We use part of the MNIST images (about 90%) and feed them into the neural network, one at a time. Then we examine the outcome. This step is called Forward Pass, the images run straight through the net. We compare the ten output values with the actual result. For an image with a 3, the desired perfect result would be [0: 0%, 1: 0% , 2: 0%, 3: 100%, 4: 0%, 5: 0% … ]. We can now calculate by simple subtraction how wrong the neural network is for each percentage value. This numerical concept of “wrong” is the trick when training neural networks.

The calculated error is used to change the constants stored in the neural network with a special algorithm called “backpropagation” in tiny steps. To do so, the error is “split” over all layers and all constants are adjusted a little bit upwards or downwards.
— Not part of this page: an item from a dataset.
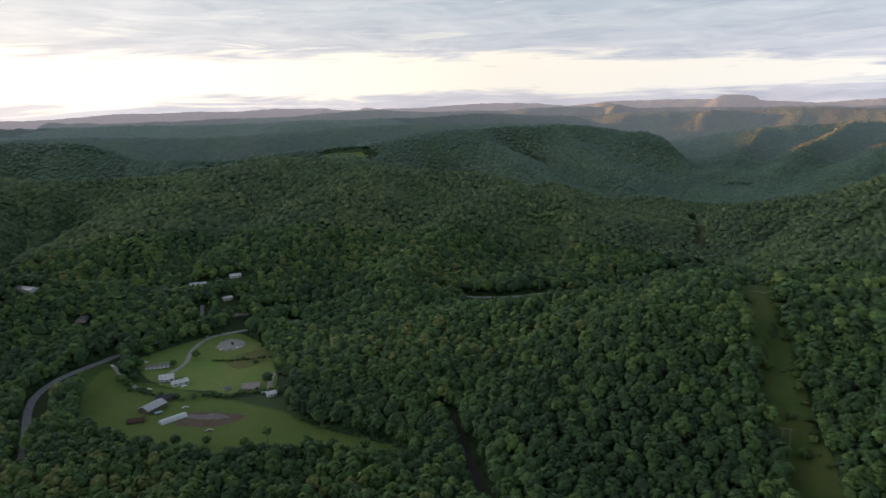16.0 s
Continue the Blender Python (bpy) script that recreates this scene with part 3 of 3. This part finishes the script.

The algorithm determines mathematically which part of the network has caused the most severe error and, weighted accordingly, “compensates” by adjusting the constants. This is the so-called backward pass, as the error runs backwards (from output to input) through the network.

The next time, the network will be slightly less off-target and the process is repeated. This has to be done for quite a while. For simple problems like the MNIST images, a few tens or hundreds of thousands cycles are needed. For severe problems like the detection of pedestrians for a self driving car, you may have to do it a few billion times. Here you can see a clear difference to our brain: humans can learn a task using far, far fewer examples.

Review of the training using the test data

If the error in training is small enough, you stop training. Then the last 10% of the data (test data) that we have not used for training comes into play. The network has never seen these before and therefore was not able to “learn them by heart”. That way we check if the network can really recognize numbers. If the network is able to deliver the correct answer to an acceptable amount of images it has never “seen” before, we have successfully trained our first neural network.

If it is thoroughly wrong on this so-called test set, although the error during training was nice and low, we have so-called “overfitting”. The net did not learn to abstract, but only learned the training pictures by heart. We made a mistake somewhere and have to start all over again.